SUPPLIED MATERIAL
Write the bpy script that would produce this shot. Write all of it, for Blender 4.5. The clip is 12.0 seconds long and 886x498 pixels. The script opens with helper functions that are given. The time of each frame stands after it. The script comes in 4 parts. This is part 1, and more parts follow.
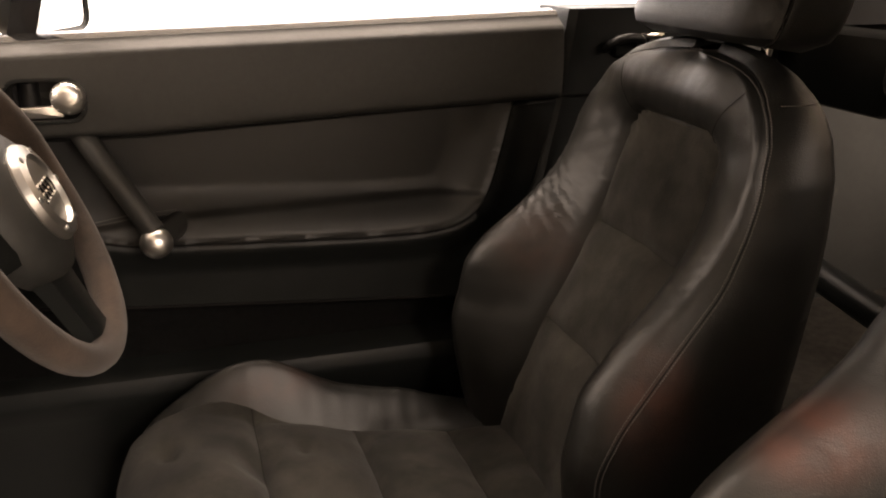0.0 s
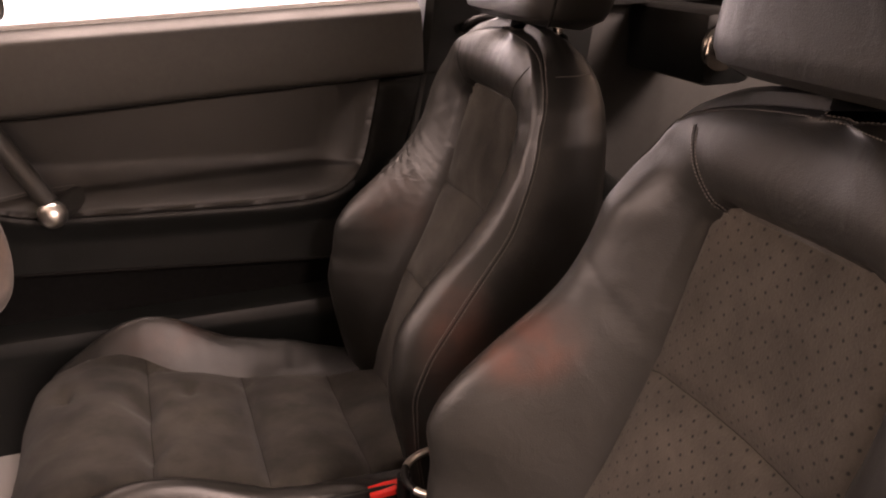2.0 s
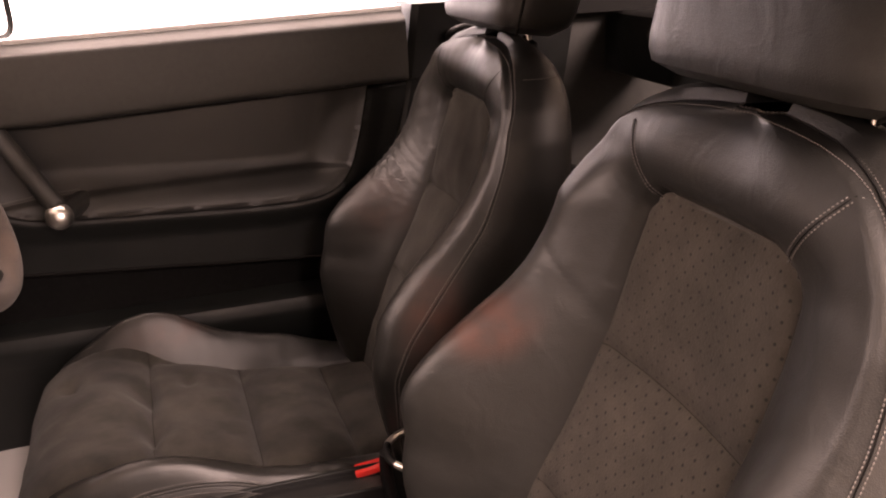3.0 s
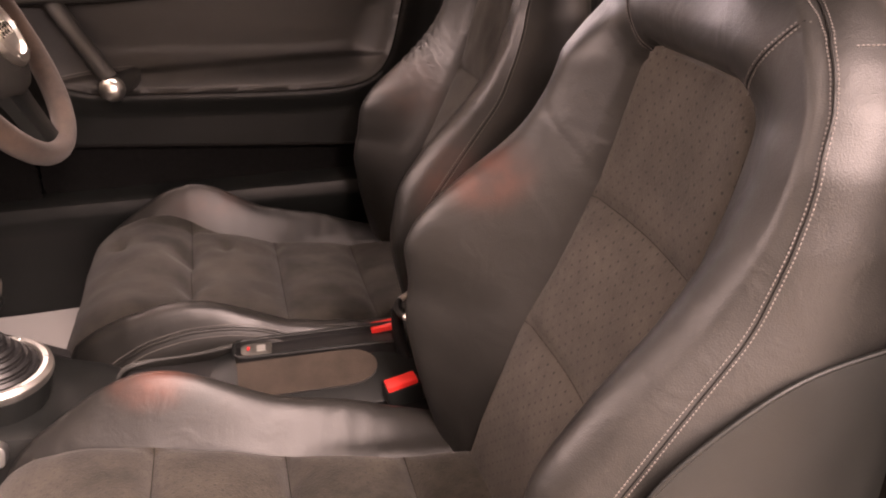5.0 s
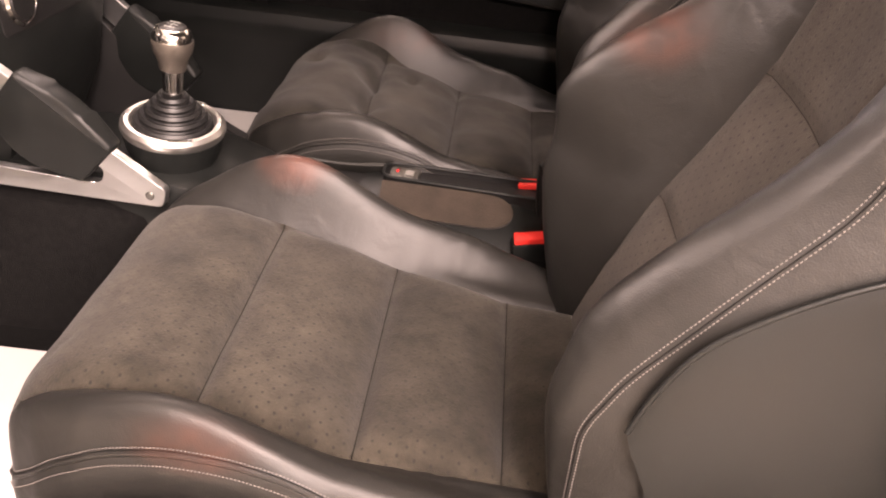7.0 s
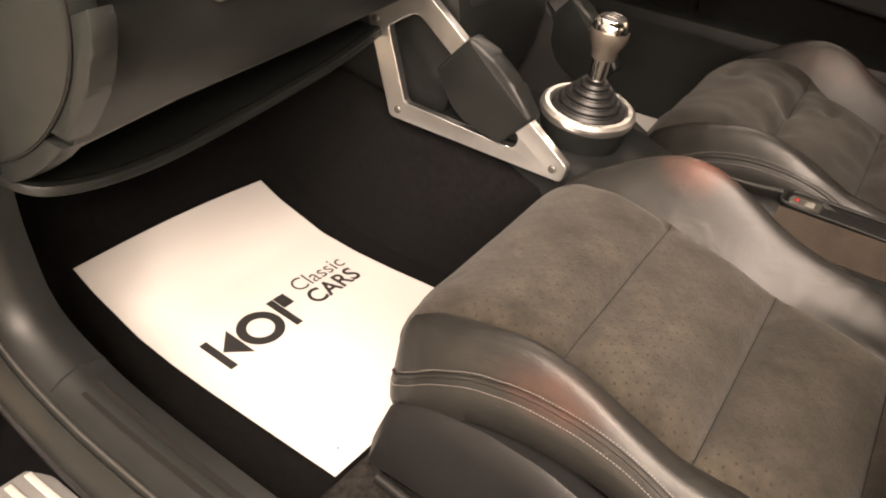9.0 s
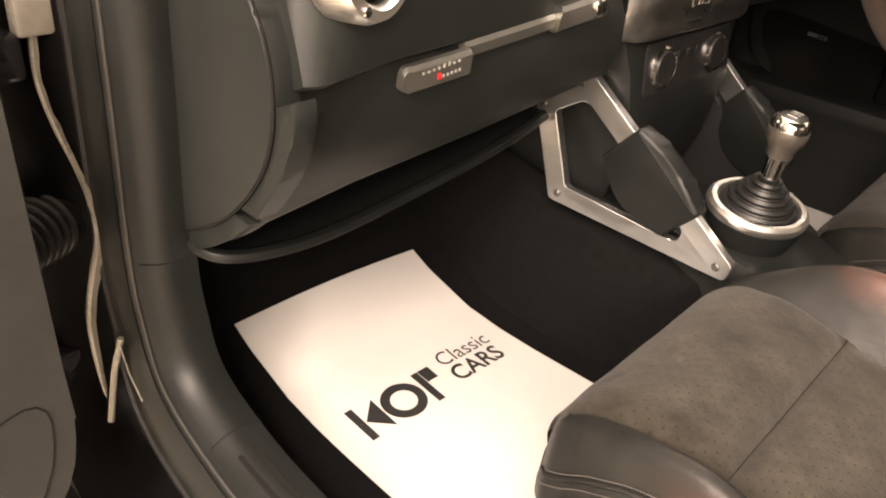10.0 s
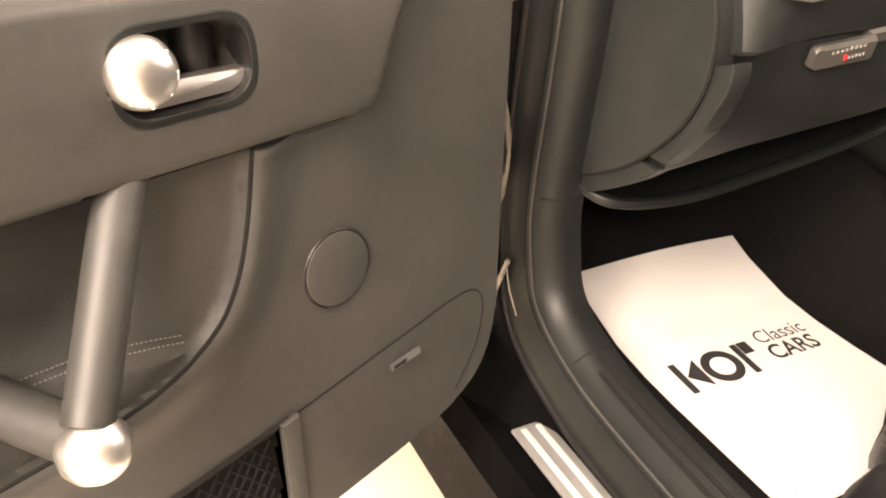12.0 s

PROBLEM DETAILS
Copy the whole listing above word for word but do not carry over the pictures.

WRITTEN RESPONSE
Write the bpy script that would produce this shot. Write all of it, for Blender 4.5. The clip is 12.0 seconds long and 886x498 pixels. The script opens with helper functions that are given. The time of each frame stands after it. The script comes in 4 parts. This is part 1, and more parts follow.
0.0 s
2.0 s
3.0 s
5.0 s
7.0 s
9.0 s
10.0 s
12.0 s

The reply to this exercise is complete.